PALERMO – Sei anni al boss Massimo Mulè, 5 anni e 4 mesi al cognato Vincenzo Di Grazia. Sono le pene inflitte dal giudice per l’udienza preliminare Donata Di Sarno al processo sul presunto controllo mafioso dei buttafuori nelle discoteche. pene già scontate di un terzo, così come previsto dal rito abbreviato, e inferiore alle richieste dell’accusa (8 anni per Mulè e sei per il cognato).
Entrambi restano a piede libero, visto che erano stati scarcerati dal Tribunale del Riesame che aveva annullato l’ordinanza di custodia cautelare. Nel frattempo prosegue il processo per gli altri imputati che hanno scelto l’ordinario.

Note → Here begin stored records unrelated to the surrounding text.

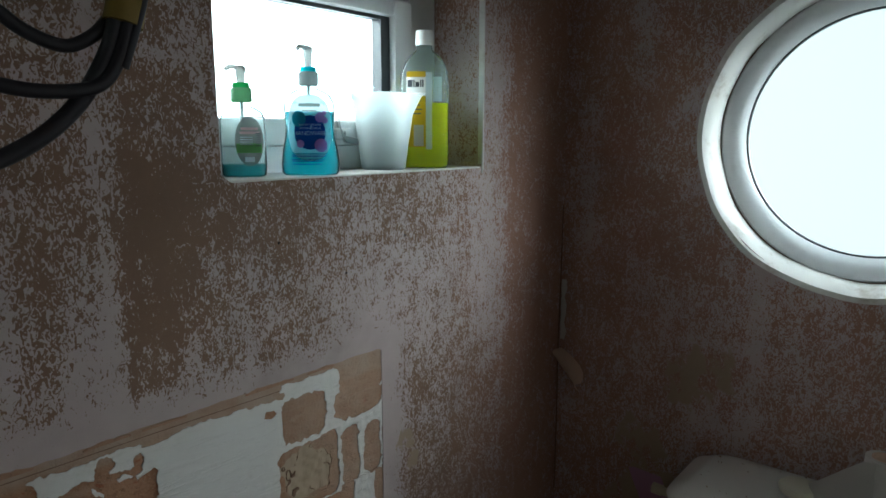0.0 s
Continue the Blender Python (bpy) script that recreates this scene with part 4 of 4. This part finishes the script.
seat_lid = part("seat_lid", loft([lid_ring(0.97, 0.0), lid_ring(0.995, 0.002), lid_ring(1.0, 0.006), lid_ring(0.99, 0.011), lid_ring(0.96, 0.013), lid_ring(0.90, 0.0125)]), SEAT, toilet, "cream plastic lid with faint stains")
tilt = math.degrees(math.atan2(0.092, 0.372))
for y in (0.115, -0.115):
    b = lathe([(0.0075, 0), (0.0075, 0.004), (0.0055, 0.006), (0.001, 0.0062)], n=18)
    b.transform(Matrix.Translation(lid_point(y, 0.294, 0.0115)) @ pose(0, 0, 0, 0, -90 + tilt, 0))
    part("buffer", b, BUFFER, seat_lid, "yellowed rubber buffer")
part("hinge_bar", box(1.082, 1.099, CY - 0.075, CY + 0.075, 0.371, 0.401, 0.007, 3), SEAT, toilet, "cream hinge bar")
for side in (1, -1):
    part("hinge_barrel", tube([(1.090, CY + side * 0.078, 0.362), (1.090, CY + side * 0.092, 0.3615), (1.090, CY + side * 0.108, 0.361)], 0.0125, 18), SEAT, toilet)
    part("hinge_post", lathe([(0.024, 0.338), (0.023, 0.345), (0.014, 0.352), (0.010, 0.358)], (1.090, CY + side * 0.100, 0), 22), SEAT, toilet)
    part("hinge_knuckle", tube([(1.091, CY + side * 0.060, 0.368), (1.091, CY + side * 0.077, 0.368)], 0.011, 16), SEAT, toilet)
for y in (0.232, 0.161):
    s = lathe([(0.0048, 0), (0.0048, 0.0012)], n=14)
    s.transform(pose(1.0822, y, 0.387, 0, -90, 0))
    part("screw_recess", s, CRACK, toilet, "dark screw recess")
seat_rings = [[(0.865 + (x - 0.865) * k, y, z) for x, y, z in superring(0.880, CY, z, 0.215 * s, 0.180 * s, 64, 2.3)] for s, z, k in ((0.96, 0.322, 1), (1.0, 0.328, 1), (0.99, 0.340, 1), (0.80, 0.345, 1), (0.66, 0.340, 1), (0.64, 0.326, 1))]
part("seat", loft(seat_rings, False), SEAT, toilet)
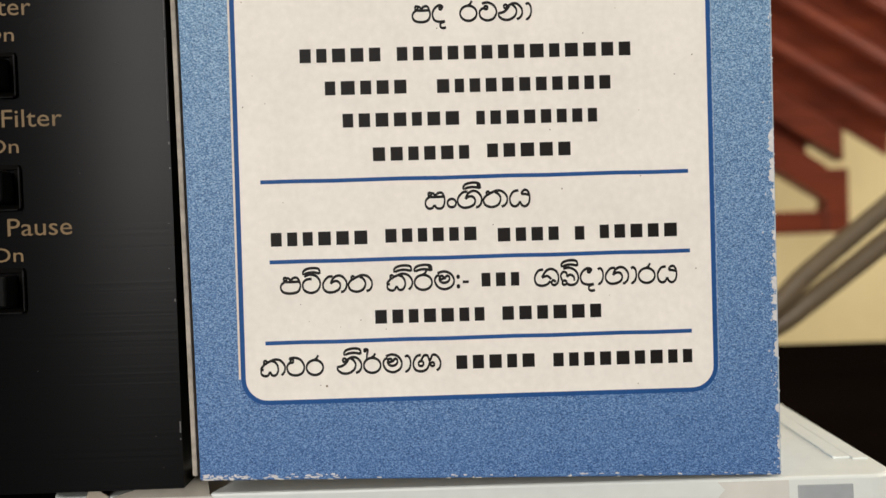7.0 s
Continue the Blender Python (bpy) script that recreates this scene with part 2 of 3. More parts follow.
def tube(points, r, seg=14, steps=10):
    """A round cable through points (millimetres)."""
    pts = smooth_path([Vector(p) for p in points], steps)
    bm = bmesh.new()
    loops = []
    for k, p in enumerate(pts):
        d = (pts[min(k + 1, len(pts) - 1)] - pts[max(k - 1, 0)]).normalized()
        u = d.cross(Vector((0, 1, 0))).normalized()
        v = d.cross(u)
        loops.append([bm.verts.new((p + r * (math.cos(2 * math.pi * i / seg) * u + math.sin(2 * math.pi * i / seg) * v)) * MM) for i in range(seg)])
    for a, b in zip(loops, loops[1:]):
        for i in range(seg):
            bm.faces.new((a[i], b[i], b[(i + 1) % seg], a[(i + 1) % seg]))
    bm.faces.new(loops[0])
    bm.faces.new(loops[-1])
    bmesh.ops.recalc_face_normals(bm, faces=bm.faces)
    return bm


def smooth_path(p, steps):
    out = []
    for k in range(len(p) - 1):
        a, b, c, d = p[max(k - 1, 0)], p[k], p[k + 1], p[min(k + 2, len(p) - 1)]
        for s in range(steps):
            t = s / steps
            out.append(0.5 * (2 * b + (c - a) * t + (2 * a - 5 * b + 4 * c - d) * t * t + (3 * b - a - 3 * c + d) * t ** 3))
    return out + [p[-1]]


def add_ribbon(bm, pts, width, y, contrast=0.0):
    """A flat pen stroke in the plane y through points (x, z); level parts are broader by contrast."""
    n = len(pts)
    left, right = [], []
    for k in range(n):
        a, b = pts[max(k - 1, 0)], pts[min(k + 1, n - 1)]
        dx, dz = b[0] - a[0], b[1] - a[1]
        d = math.hypot(dx, dz) or 1
        h = width / 2 * (1 - contrast / 2 + contrast * abs(dx / d))
        x, z = pts[k]
        left.append(bm.verts.new(((x - dz / d * h) * MM, y * MM, (z + dx / d * h) * MM)))
        right.append(bm.verts.new(((x + dz / d * h) * MM, y * MM, (z - dx / d * h) * MM)))
    for k in range(n - 1):
        bm.faces.new((left[k], left[k + 1], right[k + 1], right[k]))


def lettering(text, height, cx, cz, y, align="CENTER", bold=0.0, width=None):
    """Words in the built-in font as a mesh, with capitals of that height, standing in the plane y."""
    cu = bpy.data.curves.new("words", "FONT")
    cu.body, cu.size, cu.align_x, cu.align_y = text, height / 0.72, align, "CENTER"
    cu.offset = bold
    cu.resolution_u = 3
    ob = bpy.data.objects.new("words", cu)
    me = bpy.data.meshes.new_from_object(ob)
    bm = bmesh.new()
    bm.from_mesh(me)
    bpy.data.objects.remove(ob)
    bpy.data.meshes.remove(me)
    wide = max(v.co.x for v in bm.verts) - min(v.co.x for v in bm.verts)
    k = width / wide if width else 1
    for v in bm.verts:
        v.co = ((cx + v.co.x * k) * MM, y * MM, (cz + v.co.y) * MM)
    return bm


# ---- room ----
def structure(name, bm, mat, label, category):
    return tagged(part(name, bm, mat, None), label, category, kind="structure")


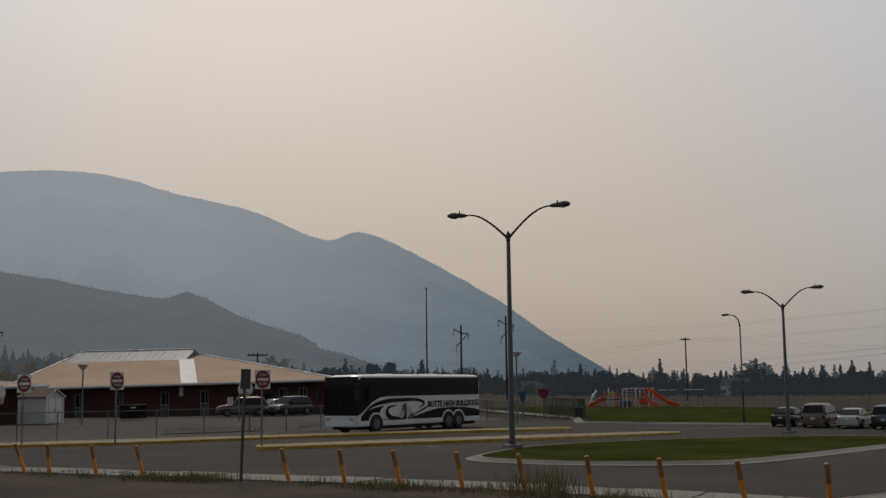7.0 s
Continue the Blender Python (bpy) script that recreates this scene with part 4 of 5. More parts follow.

Mulè era già stato arrestato nel blitz che azzerò il tentativo di riorganizzazione della mafia palermitana. Secondo l’accusa, che si basava sulle dichiarazioni di diversi collaboratori di giustizia, Mulè avrebbe guidato la famiglia mafiosa del rione Ballarò. Al processo, però, è stato assolto.
Quindi il nuovo arresto nell’ambito dell’inchiesta sui buttafuori imposti dalla mafia in alcuni locali notturni della città. Mulè aveva risposto all’interrogatorio, respingendo le accuse. È vero, Andrea Catalano, un altro degli arrestati, assoldava Di Grazia per il servizio di sicurezza, ma il loro rapporto era precedente al matrimonio con la sorella. Mulè giurò di non essersi speso, mai, per il cognato. Non c’era alcun bisogno che intervenisse visto il rapporto che legava Di Grazia a Catalano. E in ogni caso il cognato non ha ricevuto alcun trattamento di favore.
La difesa preannuncia ricorso in appello, anche sulla base di quanto era strato deciso dalla Cassazione.